Reproduce the records below exactly as given.

> [TASK INPUT]:
* * *

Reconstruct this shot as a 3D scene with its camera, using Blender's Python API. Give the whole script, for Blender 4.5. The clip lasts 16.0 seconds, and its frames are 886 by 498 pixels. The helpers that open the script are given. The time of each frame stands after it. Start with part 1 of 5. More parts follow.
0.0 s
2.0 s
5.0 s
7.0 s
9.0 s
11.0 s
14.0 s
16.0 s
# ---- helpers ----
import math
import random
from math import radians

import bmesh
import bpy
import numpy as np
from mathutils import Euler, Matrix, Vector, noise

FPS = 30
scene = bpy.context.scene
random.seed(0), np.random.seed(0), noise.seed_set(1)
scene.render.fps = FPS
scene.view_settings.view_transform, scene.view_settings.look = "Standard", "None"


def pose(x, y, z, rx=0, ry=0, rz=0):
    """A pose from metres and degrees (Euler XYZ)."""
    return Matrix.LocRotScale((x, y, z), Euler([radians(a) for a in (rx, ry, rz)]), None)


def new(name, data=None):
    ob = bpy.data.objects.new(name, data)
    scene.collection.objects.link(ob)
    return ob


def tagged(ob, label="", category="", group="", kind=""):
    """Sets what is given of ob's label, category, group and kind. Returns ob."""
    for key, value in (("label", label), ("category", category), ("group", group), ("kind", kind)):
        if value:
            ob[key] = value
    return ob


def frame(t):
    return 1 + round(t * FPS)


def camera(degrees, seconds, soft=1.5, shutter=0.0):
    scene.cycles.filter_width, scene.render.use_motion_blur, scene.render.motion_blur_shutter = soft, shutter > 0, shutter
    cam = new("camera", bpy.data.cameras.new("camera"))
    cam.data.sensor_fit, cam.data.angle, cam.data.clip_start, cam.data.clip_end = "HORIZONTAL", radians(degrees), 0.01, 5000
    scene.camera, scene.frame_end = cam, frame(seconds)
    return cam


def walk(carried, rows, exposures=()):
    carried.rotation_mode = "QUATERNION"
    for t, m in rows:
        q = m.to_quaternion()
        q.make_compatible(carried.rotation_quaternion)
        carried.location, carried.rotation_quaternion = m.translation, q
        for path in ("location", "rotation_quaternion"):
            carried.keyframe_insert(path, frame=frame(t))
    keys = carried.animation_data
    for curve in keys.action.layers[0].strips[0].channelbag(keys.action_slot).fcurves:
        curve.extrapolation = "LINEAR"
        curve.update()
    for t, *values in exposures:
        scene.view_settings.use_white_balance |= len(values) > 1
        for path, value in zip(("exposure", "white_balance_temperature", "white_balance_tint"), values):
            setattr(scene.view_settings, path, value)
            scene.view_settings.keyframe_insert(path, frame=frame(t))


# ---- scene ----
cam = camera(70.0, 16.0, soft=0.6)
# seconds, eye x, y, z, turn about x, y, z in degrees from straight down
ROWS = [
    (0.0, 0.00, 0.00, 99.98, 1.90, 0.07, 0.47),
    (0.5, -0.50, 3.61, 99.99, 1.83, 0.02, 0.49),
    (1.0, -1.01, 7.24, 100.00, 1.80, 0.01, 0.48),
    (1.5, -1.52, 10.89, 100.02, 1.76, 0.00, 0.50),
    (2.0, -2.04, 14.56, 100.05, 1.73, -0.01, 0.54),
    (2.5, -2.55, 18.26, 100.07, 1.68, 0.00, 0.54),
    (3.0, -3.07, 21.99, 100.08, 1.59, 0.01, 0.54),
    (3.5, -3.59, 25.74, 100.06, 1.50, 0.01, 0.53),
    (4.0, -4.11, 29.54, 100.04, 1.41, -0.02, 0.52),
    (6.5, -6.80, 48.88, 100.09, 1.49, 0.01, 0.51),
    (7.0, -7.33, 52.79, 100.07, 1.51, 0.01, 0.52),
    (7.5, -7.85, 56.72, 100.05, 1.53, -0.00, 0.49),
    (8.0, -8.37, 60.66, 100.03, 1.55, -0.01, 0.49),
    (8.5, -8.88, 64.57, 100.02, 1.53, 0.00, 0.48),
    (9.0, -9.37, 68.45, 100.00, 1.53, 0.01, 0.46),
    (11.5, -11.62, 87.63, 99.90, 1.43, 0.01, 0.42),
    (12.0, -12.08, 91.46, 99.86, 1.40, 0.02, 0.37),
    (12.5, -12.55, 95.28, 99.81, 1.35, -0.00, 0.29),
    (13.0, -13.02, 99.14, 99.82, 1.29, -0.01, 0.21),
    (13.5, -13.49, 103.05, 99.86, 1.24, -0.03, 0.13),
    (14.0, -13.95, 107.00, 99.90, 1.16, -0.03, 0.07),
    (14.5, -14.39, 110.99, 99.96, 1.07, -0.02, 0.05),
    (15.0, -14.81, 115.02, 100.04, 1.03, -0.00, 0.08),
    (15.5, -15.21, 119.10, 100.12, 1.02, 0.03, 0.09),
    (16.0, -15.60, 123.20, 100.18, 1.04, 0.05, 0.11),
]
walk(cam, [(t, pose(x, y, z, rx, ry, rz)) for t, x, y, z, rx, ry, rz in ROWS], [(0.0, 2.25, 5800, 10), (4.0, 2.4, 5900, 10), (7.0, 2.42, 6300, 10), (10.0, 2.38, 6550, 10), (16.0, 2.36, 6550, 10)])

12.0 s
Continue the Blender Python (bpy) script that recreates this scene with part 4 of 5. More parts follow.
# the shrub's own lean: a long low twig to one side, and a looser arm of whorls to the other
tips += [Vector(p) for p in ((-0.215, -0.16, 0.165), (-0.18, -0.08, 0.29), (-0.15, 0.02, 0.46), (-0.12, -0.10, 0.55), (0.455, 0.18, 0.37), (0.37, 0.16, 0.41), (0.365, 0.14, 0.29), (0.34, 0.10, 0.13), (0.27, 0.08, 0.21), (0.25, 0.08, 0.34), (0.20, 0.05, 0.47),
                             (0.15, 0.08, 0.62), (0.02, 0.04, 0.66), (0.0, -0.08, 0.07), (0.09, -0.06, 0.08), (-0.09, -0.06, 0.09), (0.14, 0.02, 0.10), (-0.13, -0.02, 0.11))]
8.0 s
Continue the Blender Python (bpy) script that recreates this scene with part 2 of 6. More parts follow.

* * *

> [EXPECTED ANSWER]:
Reconstruct this shot as a 3D scene with its camera, using Blender's Python API. Give the whole script, for Blender 4.5. The clip lasts 16.0 seconds, and its frames are 886 by 498 pixels. The helpers that open the script are given. The time of each frame stands after it. Start with part 1 of 5. More parts follow.
0.0 s
2.0 s
5.0 s
7.0 s
9.0 s
11.0 s
14.0 s
16.0 s
# ---- helpers ----
import math
import random
from math import radians

import bmesh
import bpy
import numpy as np
from mathutils import Euler, Matrix, Vector, noise

FPS = 30
scene = bpy.context.scene
random.seed(0), np.random.seed(0), noise.seed_set(1)
scene.render.fps = FPS
scene.view_settings.view_transform, scene.view_settings.look = "Standard", "None"


def pose(x, y, z, rx=0, ry=0, rz=0):
    """A pose from metres and degrees (Euler XYZ)."""
    return Matrix.LocRotScale((x, y, z), Euler([radians(a) for a in (rx, ry, rz)]), None)


def new(name, data=None):
    ob = bpy.data.objects.new(name, data)
    scene.collection.objects.link(ob)
    return ob


def tagged(ob, label="", category="", group="", kind=""):
    """Sets what is given of ob's label, category, group and kind. Returns ob."""
    for key, value in (("label", label), ("category", category), ("group", group), ("kind", kind)):
        if value:
            ob[key] = value
    return ob


def frame(t):
    return 1 + round(t * FPS)


def camera(degrees, seconds, soft=1.5, shutter=0.0):
    scene.cycles.filter_width, scene.render.use_motion_blur, scene.render.motion_blur_shutter = soft, shutter > 0, shutter
    cam = new("camera", bpy.data.cameras.new("camera"))
    cam.data.sensor_fit, cam.data.angle, cam.data.clip_start, cam.data.clip_end = "HORIZONTAL", radians(degrees), 0.01, 5000
    scene.camera, scene.frame_end = cam, frame(seconds)
    return cam


def walk(carried, rows, exposures=()):
    carried.rotation_mode = "QUATERNION"
    for t, m in rows:
        q = m.to_quaternion()
        q.make_compatible(carried.rotation_quaternion)
        carried.location, carried.rotation_quaternion = m.translation, q
        for path in ("location", "rotation_quaternion"):
            carried.keyframe_insert(path, frame=frame(t))
    keys = carried.animation_data
    for curve in keys.action.layers[0].strips[0].channelbag(keys.action_slot).fcurves:
        curve.extrapolation = "LINEAR"
        curve.update()
    for t, *values in exposures:
        scene.view_settings.use_white_balance |= len(values) > 1
        for path, value in zip(("exposure", "white_balance_temperature", "white_balance_tint"), values):
            setattr(scene.view_settings, path, value)
            scene.view_settings.keyframe_insert(path, frame=frame(t))


# ---- scene ----
cam = camera(70.0, 16.0, soft=0.6)
# seconds, eye x, y, z, turn about x, y, z in degrees from straight down
ROWS = [
    (0.0, 0.00, 0.00, 99.98, 1.90, 0.07, 0.47),
    (0.5, -0.50, 3.61, 99.99, 1.83, 0.02, 0.49),
    (1.0, -1.01, 7.24, 100.00, 1.80, 0.01, 0.48),
    (1.5, -1.52, 10.89, 100.02, 1.76, 0.00, 0.50),
    (2.0, -2.04, 14.56, 100.05, 1.73, -0.01, 0.54),
    (2.5, -2.55, 18.26, 100.07, 1.68, 0.00, 0.54),
    (3.0, -3.07, 21.99, 100.08, 1.59, 0.01, 0.54),
    (3.5, -3.59, 25.74, 100.06, 1.50, 0.01, 0.53),
    (4.0, -4.11, 29.54, 100.04, 1.41, -0.02, 0.52),
    (6.5, -6.80, 48.88, 100.09, 1.49, 0.01, 0.51),
    (7.0, -7.33, 52.79, 100.07, 1.51, 0.01, 0.52),
    (7.5, -7.85, 56.72, 100.05, 1.53, -0.00, 0.49),
    (8.0, -8.37, 60.66, 100.03, 1.55, -0.01, 0.49),
    (8.5, -8.88, 64.57, 100.02, 1.53, 0.00, 0.48),
    (9.0, -9.37, 68.45, 100.00, 1.53, 0.01, 0.46),
    (11.5, -11.62, 87.63, 99.90, 1.43, 0.01, 0.42),
    (12.0, -12.08, 91.46, 99.86, 1.40, 0.02, 0.37),
    (12.5, -12.55, 95.28, 99.81, 1.35, -0.00, 0.29),
    (13.0, -13.02, 99.14, 99.82, 1.29, -0.01, 0.21),
    (13.5, -13.49, 103.05, 99.86, 1.24, -0.03, 0.13),
    (14.0, -13.95, 107.00, 99.90, 1.16, -0.03, 0.07),
    (14.5, -14.39, 110.99, 99.96, 1.07, -0.02, 0.05),
    (15.0, -14.81, 115.02, 100.04, 1.03, -0.00, 0.08),
    (15.5, -15.21, 119.10, 100.12, 1.02, 0.03, 0.09),
    (16.0, -15.60, 123.20, 100.18, 1.04, 0.05, 0.11),
]
walk(cam, [(t, pose(x, y, z, rx, ry, rz)) for t, x, y, z, rx, ry, rz in ROWS], [(0.0, 2.25, 5800, 10), (4.0, 2.4, 5900, 10), (7.0, 2.42, 6300, 10), (10.0, 2.38, 6550, 10), (16.0, 2.36, 6550, 10)])

12.0 s
Continue the Blender Python (bpy) script that recreates this scene with part 4 of 5. More parts follow.
# the shrub's own lean: a long low twig to one side, and a looser arm of whorls to the other
tips += [Vector(p) for p in ((-0.215, -0.16, 0.165), (-0.18, -0.08, 0.29), (-0.15, 0.02, 0.46), (-0.12, -0.10, 0.55), (0.455, 0.18, 0.37), (0.37, 0.16, 0.41), (0.365, 0.14, 0.29), (0.34, 0.10, 0.13), (0.27, 0.08, 0.21), (0.25, 0.08, 0.34), (0.20, 0.05, 0.47),
                             (0.15, 0.08, 0.62), (0.02, 0.04, 0.66), (0.0, -0.08, 0.07), (0.09, -0.06, 0.08), (-0.09, -0.06, 0.09), (0.14, 0.02, 0.10), (-0.13, -0.02, 0.11))]
8.0 s
Continue the Blender Python (bpy) script that recreates this scene with part 2 of 6. More parts follow.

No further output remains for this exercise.